A tensão foi tanta que, pelo menos na Escola Rodrigues de Freitas, no Porto, a tentativa dos funcionários para travar a entrada de manifestantes não foi suficiente para evitar uma invasão. E alguns acabaram por cair no chão quando os funcionários os tentavam impedir de seguir pelos corredores com megafones.
Noutros estabelecimentos, a ordem foi contornada com a transferência dos plenários para outras escolas do mesmo agrupamento, garantindo, assim, a tranquilidade dos que faziam exame.Em Lisboa, na Escola EB23 Quinta de Marrocos, a direcção arranjou outra alternativa para fazer cumprir a ordem da tutela e permitir os plenários: por uma porta entraram os professores que iam para o exame, por outra, os que se dirigiam aos encontros sindicais.
Professores também podem processar
O braço-de-ferro entre o MEC e sindicatos corre o risco de virar-se contra os seus protagonistas. Isto porque os docentes que, na terça-feira, não conseguiram fazer a prova podem também avançar para os tribunais. «Podem agir contra o Estado por não lhes ter garantido a realização da prova e contra os sindicatos por a terem inviabilizado», defende Paulo Otero, considerando que nesta acção de responsabilidade civil, os docentes podem exigir uma indemnização.
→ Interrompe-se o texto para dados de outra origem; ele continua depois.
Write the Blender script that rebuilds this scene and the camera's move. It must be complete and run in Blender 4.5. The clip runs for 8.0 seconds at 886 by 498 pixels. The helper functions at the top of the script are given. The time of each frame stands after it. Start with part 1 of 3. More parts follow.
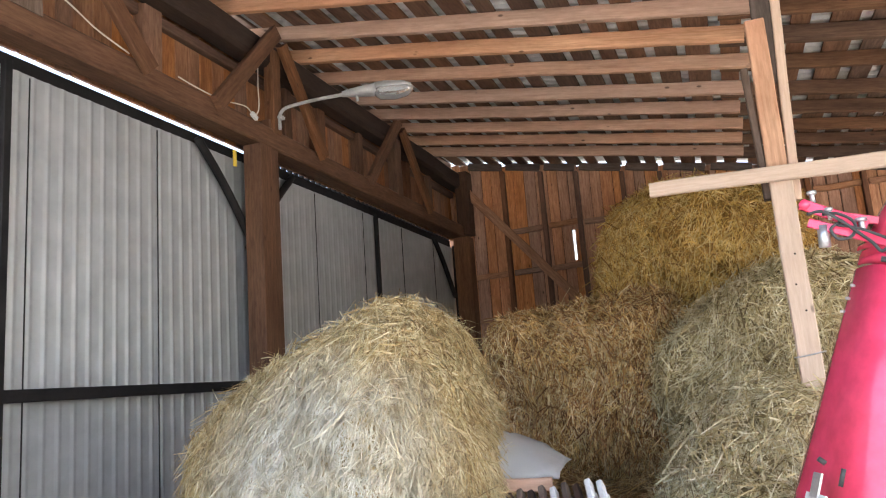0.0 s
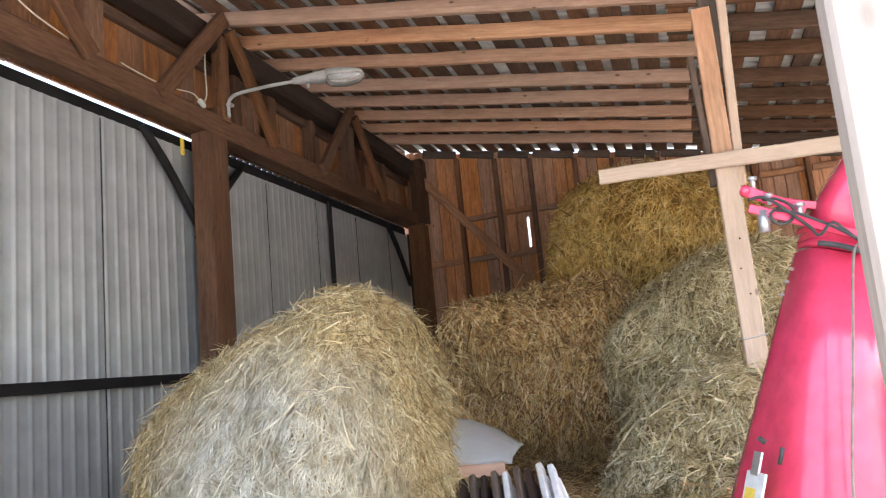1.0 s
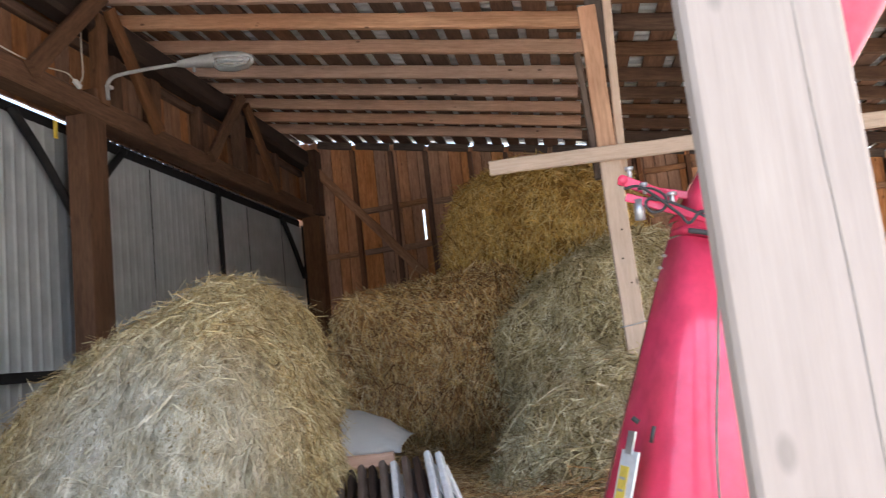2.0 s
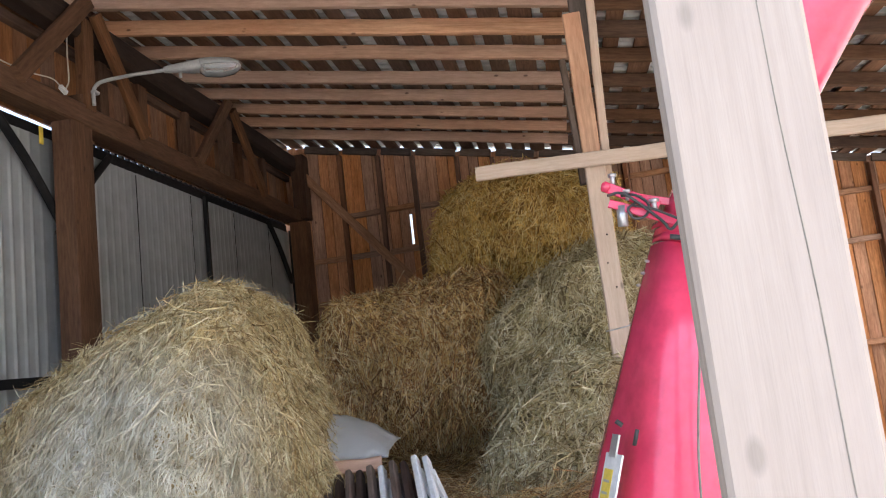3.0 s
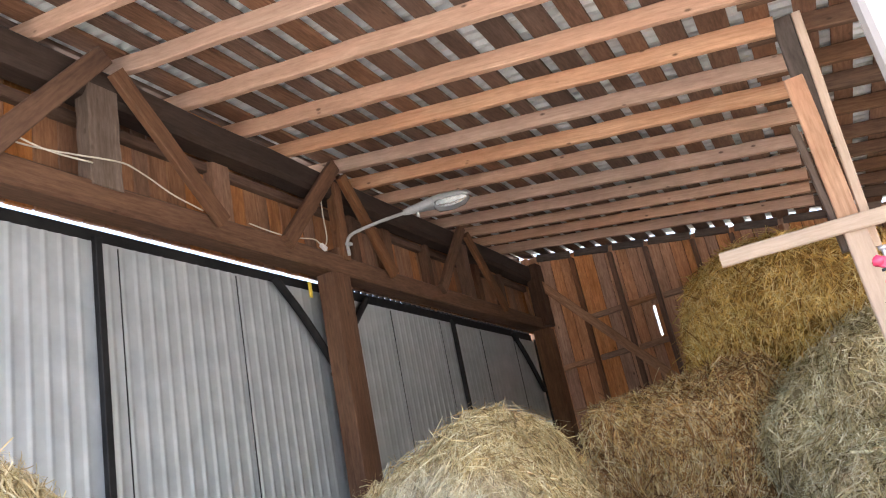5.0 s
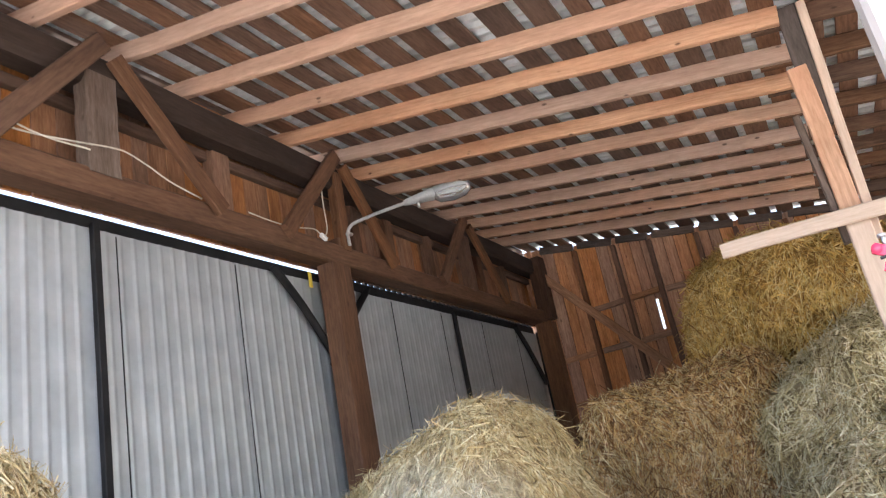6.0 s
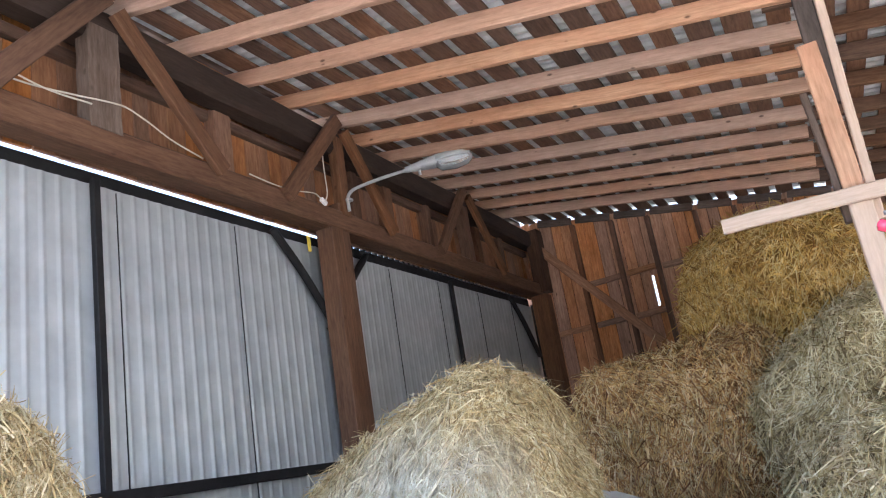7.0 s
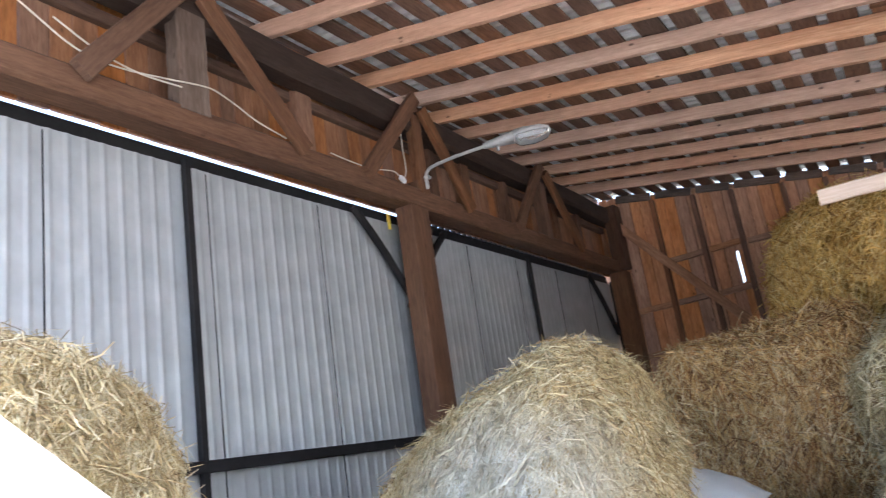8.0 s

Oficialmente apenas numa escola – a secundária de Oliveira do Douro – 50 professores não conseguiram fazer a prova por não haver colegas que os vigiassem.
Já os sindicatos falam em mais de 200 professores prejudicados, alegando que houve três escolas em que a prova não foi feita.
O ministro Nuno Crato também se apressou a garantir que os docentes que foram impedidos de realizar a prova «não serão prejudicados».
Há ainda 3.300 professores que continuam sem fazer a prova e arriscam agora não ser colocados nos concursos, ficando sem direito a dar aulas no próximo ano lectivo.